‘I INVESTED MORE THAN £300 LAST YEAR – AS PART OF MY SPENDING’
I decided not to have an arranged overdraft when I started uni a year ago: I have always dreaded feeling indebted, writes Ewan Armstrong.
Instead, I keep a buffer of at least £100 in my account as a self-imposed overdraft that I promise myself I will never touch.
I have friends who’ve developed the terrible habit of refusing to check their account balance. This out-ofsight, out-ofmind mindset will catch up with them in the long run. I look at my balance and account summary on the Natwest app every other day. A recent phenomenon among students is Monzo cards. It’s a debit card but one that tells you how much you’re spending on groceries, eating out, transport or bills.

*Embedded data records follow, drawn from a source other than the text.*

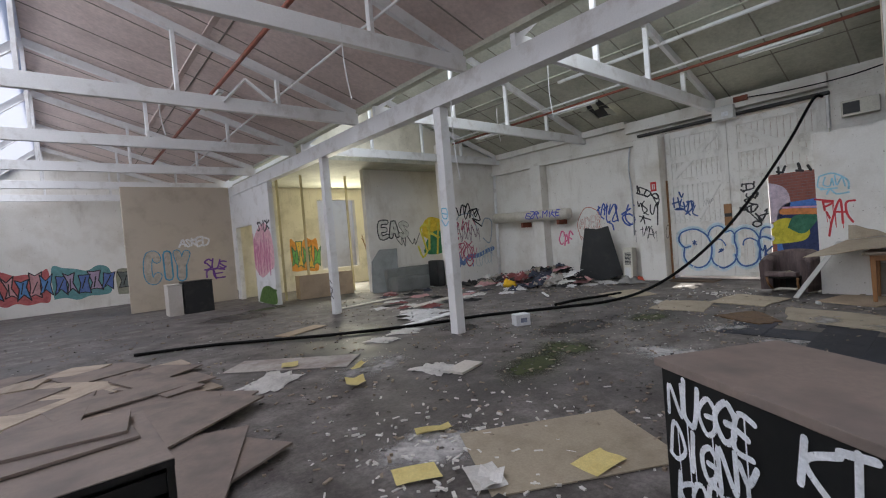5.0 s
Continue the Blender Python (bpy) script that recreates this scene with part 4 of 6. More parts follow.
tl = tube_light(pose(13.7, 5.7, 4.5), "unlit white fluorescent batten on the roof pipe")
copy_thing(tl, pose(13.65, 9.9, 4.5)), copy_thing(tl, pose(6.05, 7.0, 4.53)), copy_thing(tl, pose(6.05, 12.9, 4.53)), copy_thing(tl, pose(13.7, 12.8, 4.5))
t = thing("roof_duct", "big round galvanised duct under the roof", "duct", "", pose(11.2, 1.35, 2.75))
bm = bmesh.new(); tube(bm, [(-0.4, 0, 0), (1.62, 0, 0)], 0.36, 28); part("pipe", bm, grey_steel, t)
for x in (0.2, 1.0, 1.55):
    bm = bmesh.new(); tube(bm, [(x - 0.02, 0, 0), (x + 0.02, 0, 0)], 0.375, 28); part("seam", bm, grey_steel, t)
bm = bmesh.new(); box(bm, -0.2, 1.6, -0.4, 0.3, 0.45, 1.1); part("plenum", bm, worn("green_grey_steel", (0.12, 0.13, 0.12), (0.07, 0.07, 0.07), 0.5), t, bevel=0.01)
for x in (0.0, 1.4):
    bm = bmesh.new(); bar(bm, (x, 0, 1.0), (x, 0, 2.95), 0.02, 0.02); part("hanger", bm, grey_steel, t)
t = thing("wall_tube", "cream tube with a blue tag on wall brackets", "tube", "", pose(0, 0, 0))
bm = bmesh.new(); tube(bm, [(15.3, 14.4, 2.08), (15.3, 11.4, 1.98)], 0.17, 20); part("pipe", bm, cream_plastic, t)
for y in (13.2, 11.8):
    bm = bmesh.new(); box(bm, 15.25, 15.7, y - 0.04, y + 0.04, 1.68, 1.84); part("bracket", bm, rust_pipe, t, "dark steel bracket", 0.006)
tag(t, wall_plane((15.12, 12.9, 1.95), (0, -1, 0)), letters("EZR.MIKE", 1.3, 0.17), 0.035, (0.1, 0.12, 0.5))
t = thing("vent_box", "dark vent box above the side wall", "vent", "", pose(15.55, 4.9, 3.28))
bm = bmesh.new(); box(bm, 0, 0.14, -0.28, 0.28, 0, 0.3); part("case", bm, cream_plastic, t, bevel=0.006)
# black plate on the closed case paints the shade inside the vent
bm = bmesh.new(); box(bm, -0.004, 0.0, 0.0, 0.25, 0.04, 0.26); part("opening", bm, black_paint, t, "dark opening")

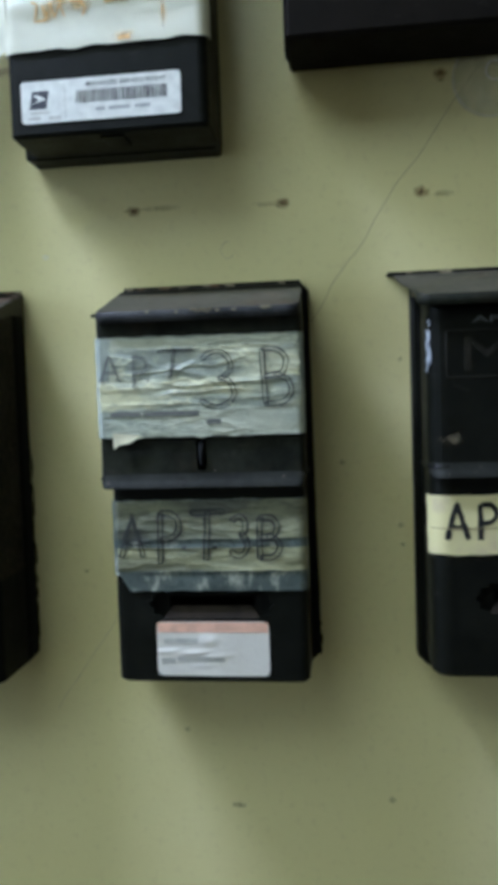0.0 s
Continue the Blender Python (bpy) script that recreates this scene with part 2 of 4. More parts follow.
BROWN_BLACK = enamel("brown_black_enamel", (0.0062, 0.0052, 0.0038), (0.0120, 0.0098, 0.0070), 0.5, 0.6, 0.78, (9, 4, 4), spec=0.05)
WORN_LIT_OLIVE = enamel("worn_and_lit_olive", (0.030, 0.027, 0.018), (0.130, 0.115, 0.075), 0.9, 0.5, 0.66, (4, 9, 2))
WORN_LIT_FLANGE = enamel("rubbed_lit_flange", (0.095, 0.088, 0.058), (0.260, 0.235, 0.155), 0.9, 0.5, 0.66, (4, 2, 7))
RUBBED = enamel("rubbed_raised_enamel", (0.0095, 0.0092, 0.0080), (0.025, 0.0225, 0.0165), 0.8, 0.42, 0.70, (4, 4, 1))
HOOD = enamel("dust_filmed_enamel", (0.041, 0.040, 0.029), (0.098, 0.089, 0.062), 0.7, 0.48, 0.72, (2, 8, 1), rust=0.32)
EDGE = enamel("blue_grey_worn_edge", (0.0102, 0.0108, 0.0092), (0.0265, 0.0280, 0.0232), 0.8, 0.5, 0.70, (7, 1, 3))
HOOD_DARK = enamel("blue_black_worn_enamel", (0.0135, 0.0142, 0.0150), (0.054, 0.055, 0.055), 0.7, 0.42, 0.70, (2, 5, 6))
# steel grey for real chips and for painted edge highlights
WORN_GLINT_STEEL = enamel("rubbed_and_glinting_steel", (0.030, 0.031, 0.030), (0.105, 0.108, 0.106), 0.9, 0.40, 0.70, (3, 7, 3), spec=0.4)
LIP = worn_sheen_lip()
RUST = rusty()
TAPE_STRIPS = [crepe_tape("creased_cream_tape", (0.57, 0.575, 0.37), (0.27, 0.30, 0.245), 1.0, 0.49), crepe_tape("creased_yellow_tape", (0.58, 0.575, 0.36), (0.27, 0.30, 0.24), 4.0, 0.47), crepe_tape("rubbed_grey_tape", (0.40, 0.42, 0.32), (0.27, 0.30, 0.24), 7.0, 0.50)]
TAPE_LOW = [crepe_tape("thin_olive_tape", (0.46, 0.47, 0.27), (0.30, 0.325, 0.22), 2.0, 0.50, 0.72), crepe_tape("yellowed_olive_tape", (0.47, 0.47, 0.25), (0.34, 0.355, 0.22), 5.0, 0.46, 0.54)]
FILM = cloudy_film("cloudy_clear_tape", (0.215, 0.240, 0.205), (0.42, 0.45, 0.37), 1.0)
FILM_LOW = cloudy_film("cloudy_dark_tape", (0.058, 0.073, 0.068), (0.36, 0.38, 0.31), 3.0)
TAPE_CREAM = cream_tape("cream_masking_tape", (0.63, 0.585, 0.30), (0.50, 0.43, 0.27))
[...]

I make most of my transactions via contactless or Apple Pay on my phone. Not even needing to enter a Pin runs the risk of making it easier to spend more, and I have found myself leaving the supermarket having paid contactlessly and not knowing exactly what I’ve spent. Even so, I think the danger of thoughtlessly paying via contactless is offset by how using cards makes it easier to track spending.
There’s a perception that students can’t or shouldn’t invest money. But without a doubt the money-related achievement I’m proudest of is finding an app called Moneybox. It rounds your card purchases up to the nearest pound and invests the pennies into a fund, depending on your stated level of risk (for example, it invests 15p after you buy an 85p coffee). It has seamlessly invested about £1 a day for me over the past year. Aside from being an easy introduction to the world of investing, finding £300 tucked away in an app is every student’s dream.